Diversify your savings in a manner that allows you to have an emergency fund, an investment and a retirement fund. Channel at least Sh10,000 to a reputable Sacco for investment purposes, Sh10,000 to a MMF for emergency purposes, and about Sh5,000 towards procuring a life policy.
If you invest Shs10,000 to your preferred MMF account, you will accumulate Sh690,936 in three years and Sh1,109,886 in five years (inclusive of 15 per cent withholding tax and two per cent annual account management fees) using the Sh200,000 as the initial investment.
This amount will give you a sound financial head start in case of any unforeseen eventualities. Alternatively, you can redeem some of your savings and use them to clear the Helb loan and channel more monthly deductions towards clearing the loan.

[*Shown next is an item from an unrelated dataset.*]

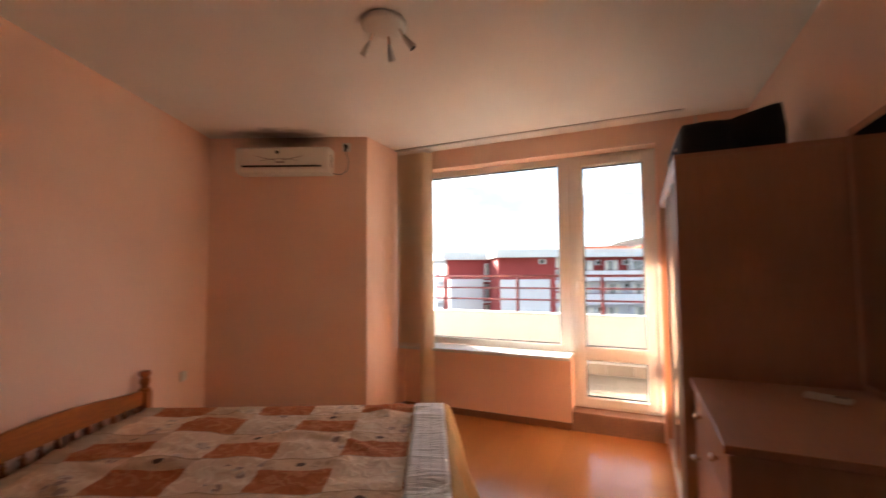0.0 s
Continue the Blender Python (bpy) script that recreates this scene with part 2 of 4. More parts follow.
    white = mix(math_node("MULTIPLY", stitch, 0.35), mix(ruche.outputs["Fac"], (0.95, 0.94, 0.92), (0.84, 0.82, 0.80)), (0.55, 0.51, 0.49))
    band = math_node("GREATER_THAN", u, 1.92)
    edge = math_node("GREATER_THAN", u, 2.12)
    side = math_node("MAXIMUM", math_node("LESS_THAN", v, -0.04), math_node("GREATER_THAN", v, 1.58))
    colour = mix(band, patch, white)
    colour = mix(math_node("MAXIMUM", edge, side), colour, (0.62, 0.36, 0.13))
    l.new(colour, b.inputs["Base Color"])
    bp = n.new("ShaderNodeBump")
    bp.inputs["Strength"].default_value, bp.inputs["Distance"].default_value = 0.7, 0.016
    puff = math_node("ADD", math_node("MULTIPLY", leafy.outputs["Fac"], 0.8), math_node("MULTIPLY", seam, -0.8))
    gather = math_node("ADD", math_node("MULTIPLY", ruche.outputs["Fac"], 1.6), math_node("MULTIPLY", stitch, -0.7))
    relief = n.new("ShaderNodeMix")
    l.new(band, relief.inputs["Factor"])
    l.new(puff, relief.inputs["A"])
    l.new(gather, relief.inputs["B"])
    l.new(relief.outputs["Result"], bp.inputs["Height"])
    l.new(bp.outputs["Normal"], b.inputs["Normal"])
    return m


def translucent(m, colour, share):
    """Lets light through a cloth."""
    n, l = m.node_tree.nodes, m.node_tree.links
    t, x = n.new("ShaderNodeBsdfTranslucent"), n.new("ShaderNodeMixShader")
    t.inputs["Color"].default_value = (*colour, 1)
    x.inputs[0].default_value = share
    l.new(n["Principled BSDF"].outputs[0], x.inputs[1])
    l.new(t.outputs[0], x.inputs[2])
    l.new(x.outputs[0], n["Material Output"].inputs["Surface"])


PEACH = (0.89, 0.612, 0.465)
M = {
    "wall": material("peach_wall_paint", PEACH, 0.75, vary=0.05, scale=2.0, fine=180, bump=0.12),
    "ceiling": material("ceiling_paint", (0.88, 0.84, 0.78), 0.85, vary=0.04, scale=1.5, fine=150, bump=0.08),
    "plank": material("oak_laminate", (0.43, 0.175, 0.048), 0.22, vary=0.035, scale=3.0, fine=40, bump=0.03, stretch=(1, 9, 1), island=True),
    "subfloor": material("subfloor", (0.10, 0.05, 0.02), 0.7),
    "skirting": material("skirting_wood", (0.24, 0.10, 0.04), 0.4, vary=0.2, stretch=(1, 1, 8)),
    "pvc": material("white_plastic_frame", (0.88, 0.86, 0.80), 0.32, vary=0.03, scale=3, bump=0.0),
    "gasket": material("black_rubber", (0.02, 0.02, 0.02), 0.6),
    "sill": material("white_sill_board", (0.66, 0.66, 0.65), 0.3, vary=0.05, fine=90, bump=0.02),
    "step": material("brown_step_tile", (0.30, 0.17, 0.11), 0.45, vary=0.2, scale=9, fine=60, bump=0.1),
    "glass": glass_material(),
    "mirror": mirror_material(),
    "alu": material("brushed_aluminium", (0.70, 0.68, 0.64), 0.3, 1.0, vary=0.05, bump=0.0),
    "chrome": material("satin_nickel", (0.72, 0.68, 0.62), 0.22, 1.0, vary=0.04, bump=0.0),
    "brass": material("aged_brass", (0.34, 0.22, 0.11), 0.4, 1.0, vary=0.1, bump=0.0),
    "laminate": material("alder_laminate", (0.49, 0.25, 0.14), 0.40, vary=0.09, scale=2.2, fine=28, bump=0.02, stretch=(3, 3, 0.35)),
    "laminate_h": material("alder_laminate_across", (0.49, 0.235, 0.13), 0.40, vary=0.09, scale=2.2, fine=28, bump=0.02, stretch=(3, 0.35, 3)),
    "pine": material("varnished_pine", (0.41, 0.125, 0.024), 0.3, vary=0.28, scale=5, fine=26, bump=0.05, stretch=(3, 0.5, 3), coat=0.3),
    "pine_turned": material("turned_pine", (0.38, 0.115, 0.02), 0.3, vary=0.28, scale=5, fine=26, bump=0.05, stretch=(4, 4, 0.6), coat=0.3),
    "mattress": material("mattress_ticking", (0.66, 0.60, 0.52), 0.9, vary=0.1),
    "quilt": quilt_material(),
    "blind": material("beige_blind_fabric", (0.80, 0.64, 0.48), 0.85, vary=0.1, scale=8, fine=220, bump=0.2, stretch=(4, 4, 1)),
    "ac": material("white_abs", (0.82, 0.78, 0.70), 0.35, vary=0.03, bump=0.0),
    "ac_mark": material("grey_print", (0.32, 0.24, 0.20), 0.5, vary=0.05),
    "dark": material("black_plastic", (0.018, 0.016, 0.016), 0.45, vary=0.2),
    "bag": material("black_bag_cloth", (0.009, 0.009, 0.010), 0.8, vary=0.35, scale=12, fine=240, bump=0.5),
    "socket": material("white_socket", (0.78, 0.74, 0.66), 0.35, vary=0.03, bump=0.0),
    "lamp": material("white_enamel", (0.78, 0.74, 0.68), 0.3, vary=0.04, bump=0.0),
    "door": material("dark_wenge_door", (0.055, 0.026, 0.016), 0.45, vary=0.3, scale=3, fine=40, bump=0.05, stretch=(4, 4, 0.4)),
    "render": material("cream_render", (0.46, 0.45, 0.43), 0.85, vary=0.06, scale=2.5, fine=120, bump=0.25),
    "outer": material("outside_wall_render", (0.36, 0.35, 0.33), 0.85, vary=0.06, scale=2.5, fine=120, bump=0.25),
    "soffit": material("soffit_paint", (0.78, 0.75, 0.68), 0.85, vary=0.04, scale=2, fine=90, bump=0.1),
    "tile": material("beige_floor_tile", (0.23, 0.175, 0.13), 0.5, vary=0.14, scale=8, fine=70, bump=0.12, island=True),
    "grout": material("grey_grout", (0.20, 0.155, 0.12), 0.9),
    "rail": material("red_rail_paint", (0.12, 0.017, 0.022), 0.4, vary=0.12, fine=80, bump=0.05),
    "red": material("red_facade_render", (0.25, 0.035, 0.035), 0.85, vary=0.12, scale=0.7, fine=20, bump=0.1),
    "white": material("white_facade_render", (0.52, 0.53, 0.58), 0.85, vary=0.08, scale=0.6, fine=20, bump=0.1),
    "fascia": material("grey_white_fascia", (0.52, 0.53, 0.55), 0.7, vary=0.08, scale=0.8, fine=15, bump=0.05),
    "dark_glass": material("facade_glass", (0.24, 0.25, 0.25), 0.15, vary=0.5, scale=0.8, fine=2, bump=0.0),
    "curtain": material("pale_curtain", (0.62, 0.60, 0.55), 0.9, vary=0.2, stretch=(4, 4, 0.4)),
    "roof_tile": material("orange_roof_tile", (0.30, 0.105, 0.065), 0.8, vary=0.22, scale=0.5, fine=5, bump=0.6, spec=0.0),
    "roof_grey": material("flat_roof_felt", (0.30, 0.30, 0.30), 0.9, vary=0.15),
    "hill": material("scrub_hillside", (0.034, 0.034, 0.027), 0.95, vary=0.6, scale=0.012, fine=0.09, bump=0.0, spec=0.0),
    "ground": material("dry_ground", (0.13, 0.12, 0.085), 0.95, vary=0.3, scale=0.05, fine=0.8, bump=0.1, spec=0.0),
    "hedge": material("hedge_leaves", (0.05, 0.075, 0.035), 0.8, vary=0.4, scale=1.0, fine=8, bump=0.3),
}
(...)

You can equally use part of the funds to invest in real estate or in treasury bonds especially the tax-exempt infrastructure bond. Remember, by having more bonds, you will earn more passive income that may translate to monthly income.

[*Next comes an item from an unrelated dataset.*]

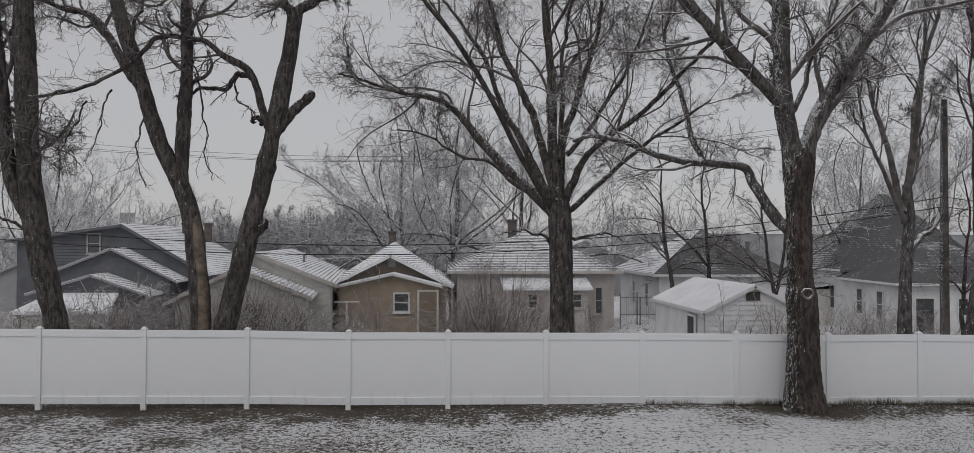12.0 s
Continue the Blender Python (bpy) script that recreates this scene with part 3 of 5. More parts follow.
LIMBS_L2 = [
    ((0.3, 0.17), [(-0.28, -0.5), (-0.33, 1.32), (-0.34, 2.45), (-0.56, 4.51), (-0.95, 5.8), (-1.47, 6.87), (-1.86, 8.16), (-2.34, 9.66), (-2.68, 10.82), (-2.89, 12.22)]),
    ((0.21, 0.15), [(-0.88, 5.74), (-0.87, 7.31), (-0.81, 8.7), (-0.87, 10.87), (-0.88, 12.46)]),
    ((0.33, 0.2), [(0.05, -0.5), (0.24, 1.32), (0.57, 2.62), (1.01, 4.52), (1.37, 6.04), (1.63, 7.35), (1.98, 9.3), (2.18, 10.73)]),
    ((0.15, 0.08), [(2.14, 10.59), (1.88, 10.94), (1.61, 12.54)]),
    ((0.17, 0.1), [(2.16, 10.55), (2.72, 10.96), (3.45, 12.05)]),
    ((0.155, 0.14), [(1.65, 7.12), (1.91, 7.48), (2.25, 7.89), (2.6, 8.29)]),
    ((0.12, 0.04), [(1.51, 7.29), (1.35, 7.66), (1.24, 8.31), (0.93, 8.79), (0.39, 9.06), (-0.03, 9.42), (-0.67, 9.52), (-1.3, 9.5), (-1.72, 9.07), (-2.23, 8.62), (-3.27, 8.01), (-4.39, 7.73)]),
    ((0.1, 0.03), [(1.03, 8.7), (0.68, 8.87), (0.39, 8.78), (0.13, 8.61), (-0.56, 8.76), (-1.03, 8.57), (-1.39, 8.53)]),
    ((0.15, 0.06), [(-1.86, 8.21), (-2.45, 8.67), (-3.29, 9.85), (-3.9, 10.48), (-4.75, 10.77), (-5.7, 11.1)]),
    ((0.07, 0.03), [(-2.29, 9.52), (-2.24, 10.03), (-1.84, 10.53), (-1.75, 11.55)]),
    ((0.035, 0.012), [(0.6, 8.75), (0.65, 8.25), (0.86, 7.9), (1.02, 7.73)]),
    ((0.03, 0.01), [(-0.56, 8.76), (-0.39, 7.88), (-0.21, 7.09), (-0.24, 6.48), (-0.06, 5.92)]),
    ((0.03, 0.01), [(-1.79, 7.86), (-1.9, 7.07), (-2.03, 6.63), (-1.94, 6.11), (-1.68, 5.47)]),
    ((0.03, 0.01), [(-2.81, 8.28), (-2.94, 7.67), (-3.14, 7.05), (-3.35, 6.53)]),
    ((0.03, 0.01), [(-3.48, 7.96), (-3.61, 7.28), (-3.72, 6.61), (-3.54, 6.01)]),
    ((0.07, 0.05), [(1.32, 7.38), (1.04, 7.52), (0.96, 7.37)]),
    ((0.16, 0.135), [(1.0, 4.25), (1.3, 4.42), (1.42, 4.5)]),
]
split_tree = big_tree("tree", (-9.0, 28.2), LIMBS_L2, "two-stemmed bare tree with a sawn-off limb behind the fence", BARK_L, BARK_L, TWIG, 14, counts=(6, 5, 5, 3), droop=-0.10, boughs=3, curl=1.5, reach=0.75, twig_r=0.0055, bare_stems=True)
split_line = curve([(-0.22, -0.10, 0.6), (-0.22, -0.12, 1.6), (-0.24, -0.13, 2.6), (-0.40, -0.13, 4.2), (-0.52, -0.10, 5.0)], 24)
mesh_of("split_wood", [tubes(split_line[None], np.interp(np.linspace(0, 1, 24), (0, 0.2, 0.8, 1), (0.19, 0.185, 0.14, 0.02))[None], 14)], RAW_WOOD, split_tree, "bare tan wood where the bark has split away")
LIMBS_L1 = [
    ((0.36, 0.24), [(0.35, -0.5), (0.19, 1.36), (0.06, 2.3), (-0.29, 3.84), (-0.61, 6.23), (-0.74, 8.98), (-0.83, 10.7), (-0.89, 12.26)]),
    ((0.22, 0.12), [(-0.47, 4.44), (-0.97, 5.42), (-1.2, 6.26), (-1.37, 8.06), (-1.53, 9.65), (-1.72, 11.37)]),
    ((0.08, 0.03), [(-0.62, 7.43), (-0.92, 7.6), (-1.42, 7.94), (-2.08, 8.1)]),
    ((0.05, 0.02), [(-0.38, 4.35), (-0.88, 4.6), (-1.37, 4.77), (-2.36, 5.02)]),
]
big_tree("tree", (-13.3, 28.0), LIMBS_L1, "dark forked bare tree behind the fence", BARK_L, BARK_L, TWIG, 15, counts=(8, 6, 5, 3), droop=-0.08, boughs=5, curl=1.5, reach=0.8, twig_r=0.0055, bare_stems=True)
LIMBS_W1 = [
    ((0.27, 0.16), [(0.0, -0.5), (0.01, 0.52), (0.03, 2.65), (0.12, 4.78), (0.05, 6.2)]),
    ((0.13, 0.03), [(0.04, 5.2), (-0.38, 7.38), (-0.89, 9.73), (-1.25, 12.54), (-1.75, 14.85)]),
    ((0.13, 0.03), [(0.1, 5.5), (0.01, 7.86), (-0.19, 10.22), (-0.01, 12.59), (0.31, 14.98)]),
    ((0.12, 0.03), [(0.12, 5.7), (0.53, 8.11), (1.07, 10.5), (1.4, 12.66), (1.62, 14.59)]),
    ((0.1, 0.02), [(0.05, 4.8), (-0.78, 6.2), (-1.79, 7.59), (-2.54, 9.21), (-3.03, 11.06)]),
    ((0.12, 0.05), [(0.1, 3.4), (0.9, 4.18), (1.69, 4.42), (2.23, 5.02)]),
    ((0.09, 0.02), [(0.1, 5.3), (0.79, 7.16), (1.06, 8.59), (1.6, 10.04)]),
]
big_tree("tree", (14.2, 33.0), LIMBS_W1, "upright bare tree with snow-lined branches by the white house", BARK_FAR, TWIG_SNOW, TWIG_SNOW, 16, counts=(7, 5, 4, 3), boughs=4, twig_r=0.0065, bare_stems=True)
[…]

6) Enroll in a financial literacy masterclass. As a youngster, you need to undergo a financial paradigm shift on how to spend or relate with your money. You need to learn valuable personal finance skills – the difference between good and bad debts, demystify the concept of debt, how to save and invest in viable vehicles, spend with a budget, ring-fence your assets, write a will, among others.
Besides, read transformative self-help books on personal finance, personal finance solution resources such as the Saturday Magazine’s personal finance section, watch financial videos and listen to audios. Above all, hire a good finance coach to take you through the personal finance journey of planning and execution.
7) Start a side hustle. Relying on one regular income is not a panacea for creating real wealth. You need to identify your passion, upscale your skill set and monetise your natural talents or special gifts.
Carry out a self-assessment test to establish where your innate talents, interests and passions lie. Use your free time to learn an invaluable skill online or to build on your identified passion in cooking, embroidery, cartography, video-editing, writing blogs, sales and marketing various items online. Once you leverage your spare time, you will definitely create an additional income stream to supplement your current one.